* **RECORDED DATA**:
###

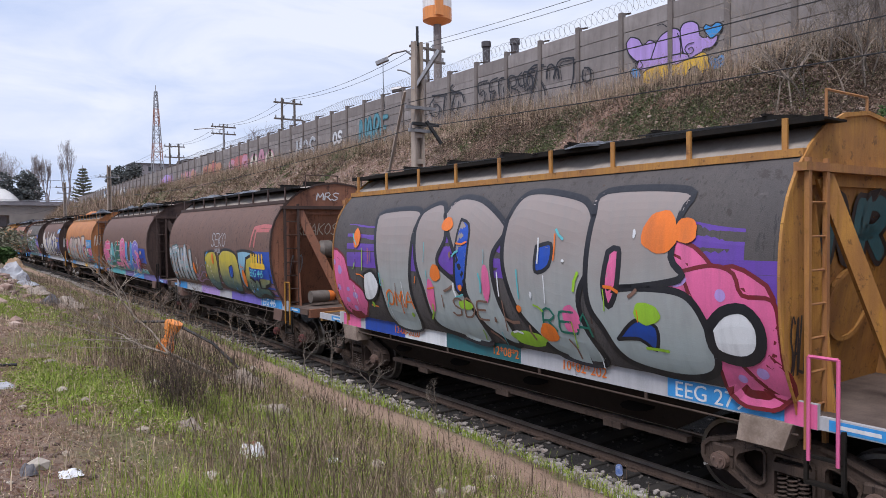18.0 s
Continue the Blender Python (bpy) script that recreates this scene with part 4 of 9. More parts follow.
    for i, (a, tone, sx, sz) in enumerate(d["tarps"]):
        part("torn_sheet", tarp(k * 7 + i + 1, sx, sz), M_ORTARP if tone == "orange" else M_BAG, root, "torn " + tone + " plastic sheet", pose(-0.75, e - a, 4.42))
    if d.get("heap"):
        part("black_sheet", tarp(77, 0.62, 0.62), M_BAG, root, "heap of crumpled black plastic", pose(-0.7, -e - 0.75, 1.26))
    d["art"](root, d)
    for a0, a1, color in d["bands"]:
        s = Shape()
        band(s, a0, a1, 1.135, lambda a: 1.395, sill_side, 0.001, 0, 0.3, 0.2)
        part("sill_paint", s, SP[color], root, "", fix=False)
    if d["number"]:
        s = Shape()
        band(s, 8.75, 10.25, 1.15, lambda a: 1.38, sill_side, 0.003, 0, 0.3, 0.2)
        part("number_panel", s, SP["sky"], root, "blue number panel", fix=False)
        letters("lettering", d["number"], 0.27, d["ink"], root, e - 8.85, 1.17, -1.378)
    for y0 in (e + 0.1, -e - 0.9):
        part("stencil_panel", Shape().box(-1.336, -1.332, y0, y0 + 0.6, 1.145, 1.255), SP["sky"], root, "small blue stencil panel")
        part("stencil_bar", Shape().box(-1.339, -1.337, y0 + 0.1, y0 + 0.5, 1.18, 1.22), SP["white"], root)
    MOVERS.append((root, front - pitch / 2, 0.0, 0.0, 0.0))
    return root


M_BAG = plain("black_plastic_sheet", (0.006, 0.006, 0.008), (0.012, 0.012, 0.015), 6.0, 0.28, 0.0, 0.02, 9.0)
M_ORTARP = plain("orange_tarpaulin", (0.55, 0.2, 0.05), (0.4, 0.14, 0.04), 3.0, 0.6)


def tarp(seed, sx=0.7, sz=0.28):
    r, s = random.Random(seed), Shape()
    nx, ny = 22, 30
    ph = [r.uniform(0, 6.28) for _ in range(4)]
    for j in range(ny):
        for i in range(nx):
            u, w = i / (nx - 1), j / (ny - 1)
            k = math.sin(math.pi * u) ** 0.5 * math.sin(math.pi * w) ** 0.6
            fold = noise.noise(Vector((u * 5 + seed, w * 7, 0.5))) * 0.5 + abs(noise.noise(Vector((u * 11, w * 13 + seed, 2.5)))) * 0.5
            z = k * (0.5 + 0.25 * math.sin(5 * u + ph[0]) * math.cos(6 * w + ph[1]) + 0.55 * fold)
            s.v.append(((u - 0.5) * 0.9 * (1 + 0.2 * math.sin(9 * w + ph[2])), (w - 0.5) * 2 * sx * (1 + 0.12 * math.sin(8 * u + ph[3])), max(0.0, z) * sz))
    s.f = [(j * nx + i, j * nx + i + 1, (j + 1) * nx + i + 1, (j + 1) * nx + i) for j in range(ny - 1) for i in range(nx - 1)]
    s.m = [0] * len(s.f)
    return s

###

Restate the entire listing word for word, excluding pictures.

18.0 s
Continue the Blender Python (bpy) script that recreates this scene with part 4 of 9. More parts follow.
    for i, (a, tone, sx, sz) in enumerate(d["tarps"]):
        part("torn_sheet", tarp(k * 7 + i + 1, sx, sz), M_ORTARP if tone == "orange" else M_BAG, root, "torn " + tone + " plastic sheet", pose(-0.75, e - a, 4.42))
    if d.get("heap"):
        part("black_sheet", tarp(77, 0.62, 0.62), M_BAG, root, "heap of crumpled black plastic", pose(-0.7, -e - 0.75, 1.26))
    d["art"](root, d)
    for a0, a1, color in d["bands"]:
        s = Shape()
        band(s, a0, a1, 1.135, lambda a: 1.395, sill_side, 0.001, 0, 0.3, 0.2)
        part("sill_paint", s, SP[color], root, "", fix=False)
    if d["number"]:
        s = Shape()
        band(s, 8.75, 10.25, 1.15, lambda a: 1.38, sill_side, 0.003, 0, 0.3, 0.2)
        part("number_panel", s, SP["sky"], root, "blue number panel", fix=False)
        letters("lettering", d["number"], 0.27, d["ink"], root, e - 8.85, 1.17, -1.378)
    for y0 in (e + 0.1, -e - 0.9):
        part("stencil_panel", Shape().box(-1.336, -1.332, y0, y0 + 0.6, 1.145, 1.255), SP["sky"], root, "small blue stencil panel")
        part("stencil_bar", Shape().box(-1.339, -1.337, y0 + 0.1, y0 + 0.5, 1.18, 1.22), SP["white"], root)
    MOVERS.append((root, front - pitch / 2, 0.0, 0.0, 0.0))
    return root


M_BAG = plain("black_plastic_sheet", (0.006, 0.006, 0.008), (0.012, 0.012, 0.015), 6.0, 0.28, 0.0, 0.02, 9.0)
M_ORTARP = plain("orange_tarpaulin", (0.55, 0.2, 0.05), (0.4, 0.14, 0.04), 3.0, 0.6)


def tarp(seed, sx=0.7, sz=0.28):
    r, s = random.Random(seed), Shape()
    nx, ny = 22, 30
    ph = [r.uniform(0, 6.28) for _ in range(4)]
    for j in range(ny):
        for i in range(nx):
            u, w = i / (nx - 1), j / (ny - 1)
            k = math.sin(math.pi * u) ** 0.5 * math.sin(math.pi * w) ** 0.6
            fold = noise.noise(Vector((u * 5 + seed, w * 7, 0.5))) * 0.5 + abs(noise.noise(Vector((u * 11, w * 13 + seed, 2.5)))) * 0.5
            z = k * (0.5 + 0.25 * math.sin(5 * u + ph[0]) * math.cos(6 * w + ph[1]) + 0.55 * fold)
            s.v.append(((u - 0.5) * 0.9 * (1 + 0.2 * math.sin(9 * w + ph[2])), (w - 0.5) * 2 * sx * (1 + 0.12 * math.sin(8 * u + ph[3])), max(0.0, z) * sz))
    s.f = [(j * nx + i, j * nx + i + 1, (j + 1) * nx + i + 1, (j + 1) * nx + i) for j in range(ny - 1) for i in range(nx - 1)]
    s.m = [0] * len(s.f)
    return s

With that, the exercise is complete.